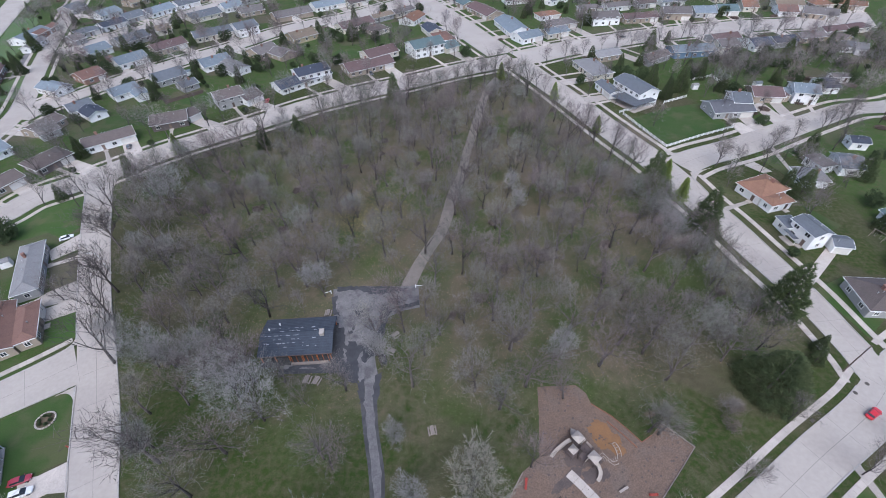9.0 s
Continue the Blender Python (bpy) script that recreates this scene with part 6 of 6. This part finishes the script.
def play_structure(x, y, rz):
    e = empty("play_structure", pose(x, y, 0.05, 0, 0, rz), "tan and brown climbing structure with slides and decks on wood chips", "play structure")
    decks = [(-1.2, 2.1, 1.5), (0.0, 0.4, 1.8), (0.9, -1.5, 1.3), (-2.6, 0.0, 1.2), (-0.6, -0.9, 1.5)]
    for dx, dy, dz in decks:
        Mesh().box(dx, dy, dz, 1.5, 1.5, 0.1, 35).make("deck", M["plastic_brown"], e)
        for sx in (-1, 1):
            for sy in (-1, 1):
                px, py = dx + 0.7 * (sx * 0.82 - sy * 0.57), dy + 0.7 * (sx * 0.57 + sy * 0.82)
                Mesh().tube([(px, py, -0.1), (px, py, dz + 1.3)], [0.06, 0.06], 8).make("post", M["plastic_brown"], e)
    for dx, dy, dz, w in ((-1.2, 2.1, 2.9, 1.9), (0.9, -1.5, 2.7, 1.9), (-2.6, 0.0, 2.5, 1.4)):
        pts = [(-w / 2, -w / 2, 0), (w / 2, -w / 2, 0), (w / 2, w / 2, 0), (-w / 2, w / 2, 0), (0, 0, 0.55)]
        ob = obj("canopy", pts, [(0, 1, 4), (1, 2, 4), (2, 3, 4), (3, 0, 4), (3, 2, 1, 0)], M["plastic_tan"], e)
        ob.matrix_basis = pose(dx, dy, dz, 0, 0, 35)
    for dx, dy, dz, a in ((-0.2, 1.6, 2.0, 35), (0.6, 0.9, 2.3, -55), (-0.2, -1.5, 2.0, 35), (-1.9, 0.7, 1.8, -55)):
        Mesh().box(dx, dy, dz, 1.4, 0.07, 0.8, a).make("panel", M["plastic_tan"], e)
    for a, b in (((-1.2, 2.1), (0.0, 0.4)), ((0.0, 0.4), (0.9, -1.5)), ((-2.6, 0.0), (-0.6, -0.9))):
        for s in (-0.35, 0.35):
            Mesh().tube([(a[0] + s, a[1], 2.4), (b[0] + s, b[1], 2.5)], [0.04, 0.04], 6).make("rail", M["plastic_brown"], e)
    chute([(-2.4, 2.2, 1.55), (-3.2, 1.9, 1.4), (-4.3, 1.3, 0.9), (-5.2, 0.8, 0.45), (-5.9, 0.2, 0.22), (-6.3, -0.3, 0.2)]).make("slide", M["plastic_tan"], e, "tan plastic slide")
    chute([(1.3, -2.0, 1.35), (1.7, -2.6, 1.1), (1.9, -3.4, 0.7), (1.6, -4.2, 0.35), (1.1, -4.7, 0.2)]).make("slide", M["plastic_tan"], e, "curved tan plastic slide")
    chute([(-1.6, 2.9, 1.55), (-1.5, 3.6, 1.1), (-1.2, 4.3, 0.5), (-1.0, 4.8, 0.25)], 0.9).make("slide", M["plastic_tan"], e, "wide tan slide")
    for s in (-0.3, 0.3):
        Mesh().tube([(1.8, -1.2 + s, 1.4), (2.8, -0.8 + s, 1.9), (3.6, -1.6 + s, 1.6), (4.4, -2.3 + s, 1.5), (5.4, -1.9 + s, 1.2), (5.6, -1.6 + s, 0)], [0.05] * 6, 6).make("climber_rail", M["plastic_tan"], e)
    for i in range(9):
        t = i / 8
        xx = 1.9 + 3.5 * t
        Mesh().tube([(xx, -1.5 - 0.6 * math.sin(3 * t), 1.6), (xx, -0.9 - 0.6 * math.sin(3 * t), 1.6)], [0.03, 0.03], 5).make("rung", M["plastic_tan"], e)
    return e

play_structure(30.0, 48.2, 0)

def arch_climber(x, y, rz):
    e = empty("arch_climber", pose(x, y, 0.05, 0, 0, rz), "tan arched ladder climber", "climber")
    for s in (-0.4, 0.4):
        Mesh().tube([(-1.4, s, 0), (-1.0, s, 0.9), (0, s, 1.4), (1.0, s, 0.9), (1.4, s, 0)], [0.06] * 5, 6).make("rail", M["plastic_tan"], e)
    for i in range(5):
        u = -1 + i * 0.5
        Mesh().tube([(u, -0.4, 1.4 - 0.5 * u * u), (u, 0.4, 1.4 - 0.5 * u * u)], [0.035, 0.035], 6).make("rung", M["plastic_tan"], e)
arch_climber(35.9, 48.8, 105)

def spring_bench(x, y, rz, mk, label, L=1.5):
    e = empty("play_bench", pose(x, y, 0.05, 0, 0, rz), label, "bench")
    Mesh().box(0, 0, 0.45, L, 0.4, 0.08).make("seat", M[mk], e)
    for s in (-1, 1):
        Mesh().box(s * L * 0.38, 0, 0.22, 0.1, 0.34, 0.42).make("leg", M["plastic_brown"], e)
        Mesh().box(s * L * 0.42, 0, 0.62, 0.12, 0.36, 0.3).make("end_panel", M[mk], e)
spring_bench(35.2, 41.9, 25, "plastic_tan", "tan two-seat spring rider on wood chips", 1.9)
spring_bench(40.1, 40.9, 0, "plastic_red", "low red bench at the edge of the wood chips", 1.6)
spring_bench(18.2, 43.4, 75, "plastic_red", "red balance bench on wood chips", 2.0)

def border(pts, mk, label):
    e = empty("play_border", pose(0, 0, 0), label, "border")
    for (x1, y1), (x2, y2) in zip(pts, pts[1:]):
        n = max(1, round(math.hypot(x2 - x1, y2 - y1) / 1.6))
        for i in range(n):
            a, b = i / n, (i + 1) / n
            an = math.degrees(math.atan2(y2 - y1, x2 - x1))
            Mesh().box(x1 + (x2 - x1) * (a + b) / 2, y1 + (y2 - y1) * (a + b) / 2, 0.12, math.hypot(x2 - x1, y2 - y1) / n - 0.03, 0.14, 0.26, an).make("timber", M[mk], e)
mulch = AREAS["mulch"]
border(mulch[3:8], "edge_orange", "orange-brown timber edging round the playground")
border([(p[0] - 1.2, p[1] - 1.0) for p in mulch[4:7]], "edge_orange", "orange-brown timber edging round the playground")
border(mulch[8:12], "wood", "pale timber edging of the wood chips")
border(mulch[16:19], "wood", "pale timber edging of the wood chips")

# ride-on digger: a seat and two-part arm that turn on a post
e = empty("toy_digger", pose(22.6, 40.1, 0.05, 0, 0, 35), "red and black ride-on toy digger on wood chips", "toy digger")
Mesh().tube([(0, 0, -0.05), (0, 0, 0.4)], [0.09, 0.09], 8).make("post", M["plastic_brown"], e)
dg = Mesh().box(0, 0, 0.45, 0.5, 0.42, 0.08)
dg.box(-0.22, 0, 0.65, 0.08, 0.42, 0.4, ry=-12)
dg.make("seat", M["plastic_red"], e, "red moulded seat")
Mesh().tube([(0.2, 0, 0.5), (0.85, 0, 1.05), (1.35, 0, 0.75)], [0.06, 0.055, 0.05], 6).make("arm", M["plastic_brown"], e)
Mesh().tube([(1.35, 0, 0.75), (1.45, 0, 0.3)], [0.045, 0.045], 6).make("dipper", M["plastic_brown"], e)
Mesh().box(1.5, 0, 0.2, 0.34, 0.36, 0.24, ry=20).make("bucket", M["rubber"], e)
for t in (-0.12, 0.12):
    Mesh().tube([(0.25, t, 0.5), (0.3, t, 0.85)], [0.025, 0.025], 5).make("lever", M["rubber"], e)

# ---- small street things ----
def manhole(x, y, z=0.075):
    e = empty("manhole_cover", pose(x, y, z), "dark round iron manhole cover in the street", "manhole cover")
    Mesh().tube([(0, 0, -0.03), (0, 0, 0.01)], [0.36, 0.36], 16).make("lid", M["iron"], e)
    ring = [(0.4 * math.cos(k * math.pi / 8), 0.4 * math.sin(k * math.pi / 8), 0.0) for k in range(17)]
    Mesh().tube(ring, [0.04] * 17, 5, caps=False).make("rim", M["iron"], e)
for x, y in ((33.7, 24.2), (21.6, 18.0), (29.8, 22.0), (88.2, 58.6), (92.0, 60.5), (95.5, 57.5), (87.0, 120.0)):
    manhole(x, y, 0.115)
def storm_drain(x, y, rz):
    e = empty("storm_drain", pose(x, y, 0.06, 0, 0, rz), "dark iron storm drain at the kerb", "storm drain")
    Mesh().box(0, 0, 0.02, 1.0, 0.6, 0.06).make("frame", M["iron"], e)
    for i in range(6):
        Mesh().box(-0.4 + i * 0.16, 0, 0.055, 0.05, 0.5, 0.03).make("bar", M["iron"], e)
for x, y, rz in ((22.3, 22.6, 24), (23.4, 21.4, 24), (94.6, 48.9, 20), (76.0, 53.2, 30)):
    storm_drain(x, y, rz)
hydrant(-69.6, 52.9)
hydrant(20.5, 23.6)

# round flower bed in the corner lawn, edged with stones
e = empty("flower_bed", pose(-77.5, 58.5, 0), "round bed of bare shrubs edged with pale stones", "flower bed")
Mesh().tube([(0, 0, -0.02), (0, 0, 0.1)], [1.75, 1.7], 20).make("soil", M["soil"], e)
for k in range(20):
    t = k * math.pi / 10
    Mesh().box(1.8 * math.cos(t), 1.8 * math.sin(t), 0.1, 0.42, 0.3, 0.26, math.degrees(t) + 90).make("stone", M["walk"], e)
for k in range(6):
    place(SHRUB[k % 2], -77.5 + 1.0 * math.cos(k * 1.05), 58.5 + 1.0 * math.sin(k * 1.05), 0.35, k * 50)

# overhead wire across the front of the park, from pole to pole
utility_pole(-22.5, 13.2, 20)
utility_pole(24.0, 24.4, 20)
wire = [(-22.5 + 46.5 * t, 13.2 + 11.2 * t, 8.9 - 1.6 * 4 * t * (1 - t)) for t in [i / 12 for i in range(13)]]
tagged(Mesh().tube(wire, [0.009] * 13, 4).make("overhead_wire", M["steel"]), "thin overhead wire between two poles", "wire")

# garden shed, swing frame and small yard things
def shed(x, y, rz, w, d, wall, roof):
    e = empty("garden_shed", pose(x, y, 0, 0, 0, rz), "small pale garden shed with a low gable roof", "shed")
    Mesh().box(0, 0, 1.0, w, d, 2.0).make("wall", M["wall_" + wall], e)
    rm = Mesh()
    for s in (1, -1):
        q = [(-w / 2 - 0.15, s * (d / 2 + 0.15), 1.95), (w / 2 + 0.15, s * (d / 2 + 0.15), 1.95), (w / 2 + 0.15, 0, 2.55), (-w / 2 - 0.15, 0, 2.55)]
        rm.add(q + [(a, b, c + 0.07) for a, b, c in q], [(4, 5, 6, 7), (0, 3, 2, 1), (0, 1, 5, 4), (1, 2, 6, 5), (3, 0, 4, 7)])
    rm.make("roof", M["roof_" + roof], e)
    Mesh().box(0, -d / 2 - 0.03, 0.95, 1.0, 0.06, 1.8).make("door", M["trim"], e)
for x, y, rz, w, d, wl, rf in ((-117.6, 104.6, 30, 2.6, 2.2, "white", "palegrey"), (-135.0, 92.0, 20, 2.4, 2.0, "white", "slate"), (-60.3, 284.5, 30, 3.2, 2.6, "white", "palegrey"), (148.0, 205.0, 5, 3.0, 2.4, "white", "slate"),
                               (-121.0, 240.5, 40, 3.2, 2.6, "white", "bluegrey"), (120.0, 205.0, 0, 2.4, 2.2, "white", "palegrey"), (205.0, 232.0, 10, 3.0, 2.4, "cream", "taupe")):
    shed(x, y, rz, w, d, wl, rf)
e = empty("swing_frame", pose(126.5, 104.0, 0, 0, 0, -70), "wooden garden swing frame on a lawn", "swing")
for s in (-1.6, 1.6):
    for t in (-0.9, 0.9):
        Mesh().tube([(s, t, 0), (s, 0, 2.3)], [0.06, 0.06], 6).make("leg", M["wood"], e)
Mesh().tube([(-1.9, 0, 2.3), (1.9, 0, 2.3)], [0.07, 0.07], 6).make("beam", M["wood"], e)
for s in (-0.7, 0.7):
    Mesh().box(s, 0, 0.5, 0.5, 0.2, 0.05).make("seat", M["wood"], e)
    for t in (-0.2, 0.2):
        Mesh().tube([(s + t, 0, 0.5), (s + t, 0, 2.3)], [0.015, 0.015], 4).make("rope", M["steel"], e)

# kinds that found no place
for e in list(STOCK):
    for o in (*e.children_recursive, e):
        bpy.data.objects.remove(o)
•••••
## [What is expected]
Your answer should be a single number: the count of lines holding the word "part".

## [Exercise result]
2